A Guardian journalist denied a press pass for a major gambling industry exhibition until Press Gazette got in touch with organisers has shared suspicions he was barred over his past coverage of the event.
Rob Davies, pictured collecting the Business Journalist of the Year prize at the British Journalism Awards last month, applied for accreditation to attend ICE London at the Excel exhibition centre next week as press.
His application was turned down last week with a message saying his details did not meet the press criteria. When he rang the PR company running the accreditations he was told press passes were “only for B2B media”.
But just hours after Press Gazette contacted exhibition organisers Clarion Events and their PR firm today for comment on the ban, Davies received an email saying his application had been approved.
Davies told Press Gazette: “They were saying it’s a trade show and the kind of conversations national newspapers want to have about gambling aren’t the kind of conversations people at that trade show want to be having in that kind of forum.
The company claimed it was their media policy not to have national newspapers cover the event.
But Davies, who is writing a book about the gambling industry, said he knew of at least one national journalist who had been granted a press pass.

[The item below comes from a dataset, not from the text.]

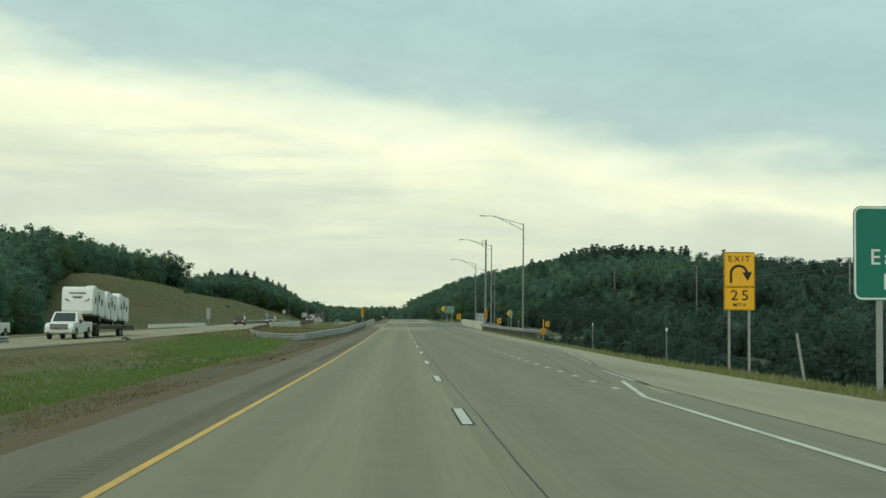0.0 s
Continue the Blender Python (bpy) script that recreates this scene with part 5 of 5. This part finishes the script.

He said it was “hard for me not to think this has something to do with” a story he wrote in 2018 about the event, which resulted in new sexual harassment and clothing policies being introduced.
He reported that hostesses claimed to have been “harassed and propositioned” and that attendees were entertained by pole dancers and a Playboy-themed show. ICE London told the paper it had been working “to encourage respectful representation of women on exhibition stands”.
Davies added that he believed his “general coverage” of the gambling industry could also have contributed.
After first tweeting about his ban, saying it was “not a good look for the industry”, Davies was inundated with messages from exhibitors who offered to bring him as a guest.
He took up one of the offers, and suggested the organisers may also have heard about this before eventually granting him a press pass.
Davies said he was previously told by Clarion Events they have had a B2B media policy for a couple of years and that they were unable to amend it so soon before the event and without consulting the exhibitors.
But they told him there would be a wider review of their media registration processes later this year, including whether more access should be granted to non-trade publications.
Clarion Events was also the organiser for an arms fair in September that barred two UK journalists on the grounds that they were at capacity and priority needed to be given to specialist correspondents.
One of the journalists, Middle East Eye’s Ian Cobain, later uncovered emails that showed organisers discussing how to proceed with his application, with a member of the media accreditation team saying they “suspect he will not write anything positive”.
Clarion Events confirmed that Davies had been given press accreditation.